Part of a data file:

────

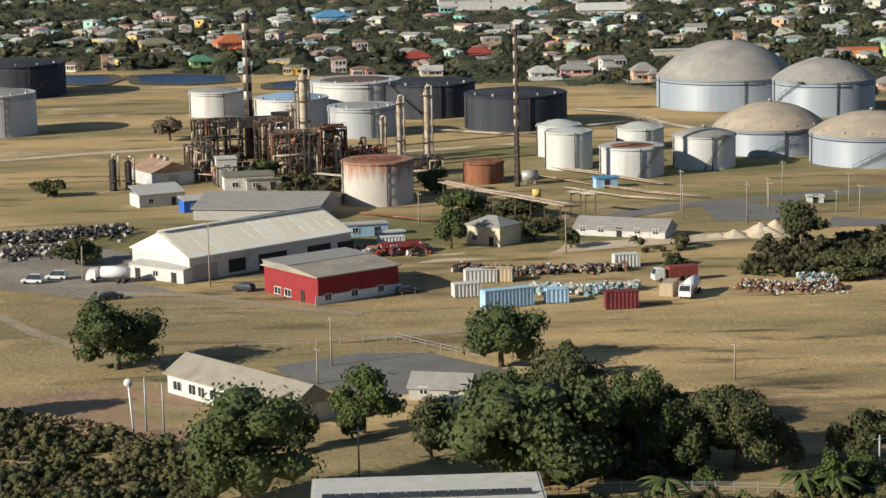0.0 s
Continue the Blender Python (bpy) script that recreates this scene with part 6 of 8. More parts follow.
building(-45.2, 554.7, 13, 8.6, 5.2, 2.7, 1.1, 'x', wall_mat("grey"), roof_mat("olive"), 'low grey plant room', (('f', -2.2, 0.9, 1.3, 1.1, 'window'), ('f', 2.2, 0, 1.0, 2.0, 'open'),), 'flat', 'works_building', 0.3, 'building')
rusty_shed = building(-72.3, 571.5, 30, 11.5, 14.0, 3.4, 2.4, 'y', surface("pale_shed_sheet", (0.50, 0.52, 0.53), (0.42, 0.43, 0.44), 0.4, 0.7, bump=0.1, stain=(0.36, 0.30, 0.24), stain_scale=0.3, stain_at=0.62), surface("rust_brown_sheet", (0.34, 0.23, 0.16), (0.25, 0.15, 0.10), 0.25, 0.85, bump=0.2, stain=(0.42, 0.33, 0.25), stain_scale=0.2, stain_at=0.58), 'pale sheet-metal shed with a rust-brown roof and ridge vents', (('f', 0.0, 0, 2.4, 2.6, 'shut'),), 'gable', 'works_building', 0.3, 'building')
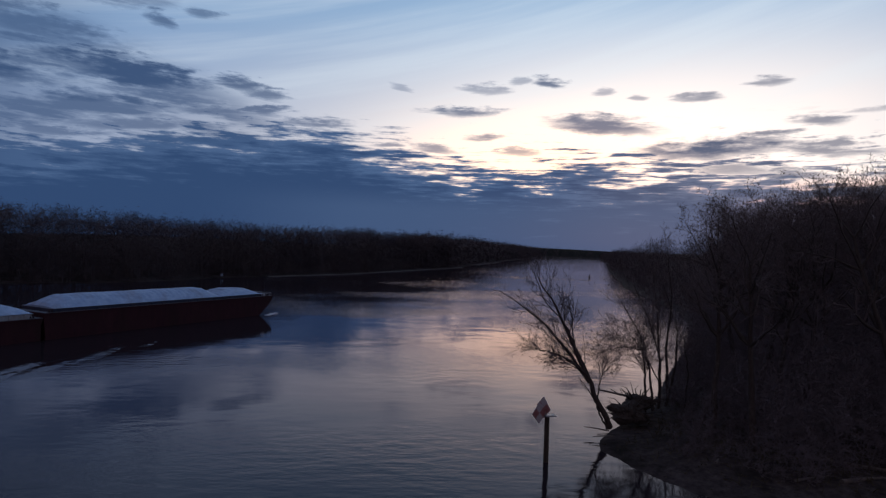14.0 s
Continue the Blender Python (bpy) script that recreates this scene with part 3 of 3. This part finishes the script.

────

§ **EXERCISE REQUIREMENTS**
Exclude the images, then output the data above word for word.

§ **SOLVED PROBLEM**
0.0 s
Continue the Blender Python (bpy) script that recreates this scene with part 6 of 8. More parts follow.
building(-45.2, 554.7, 13, 8.6, 5.2, 2.7, 1.1, 'x', wall_mat("grey"), roof_mat("olive"), 'low grey plant room', (('f', -2.2, 0.9, 1.3, 1.1, 'window'), ('f', 2.2, 0, 1.0, 2.0, 'open'),), 'flat', 'works_building', 0.3, 'building')
rusty_shed = building(-72.3, 571.5, 30, 11.5, 14.0, 3.4, 2.4, 'y', surface("pale_shed_sheet", (0.50, 0.52, 0.53), (0.42, 0.43, 0.44), 0.4, 0.7, bump=0.1, stain=(0.36, 0.30, 0.24), stain_scale=0.3, stain_at=0.62), surface("rust_brown_sheet", (0.34, 0.23, 0.16), (0.25, 0.15, 0.10), 0.25, 0.85, bump=0.2, stain=(0.42, 0.33, 0.25), stain_scale=0.2, stain_at=0.58), 'pale sheet-metal shed with a rust-brown roof and ridge vents', (('f', 0.0, 0, 2.4, 2.6, 'shut'),), 'gable', 'works_building', 0.3, 'building')
14.0 s
Continue the Blender Python (bpy) script that recreates this scene with part 3 of 3. This part finishes the script.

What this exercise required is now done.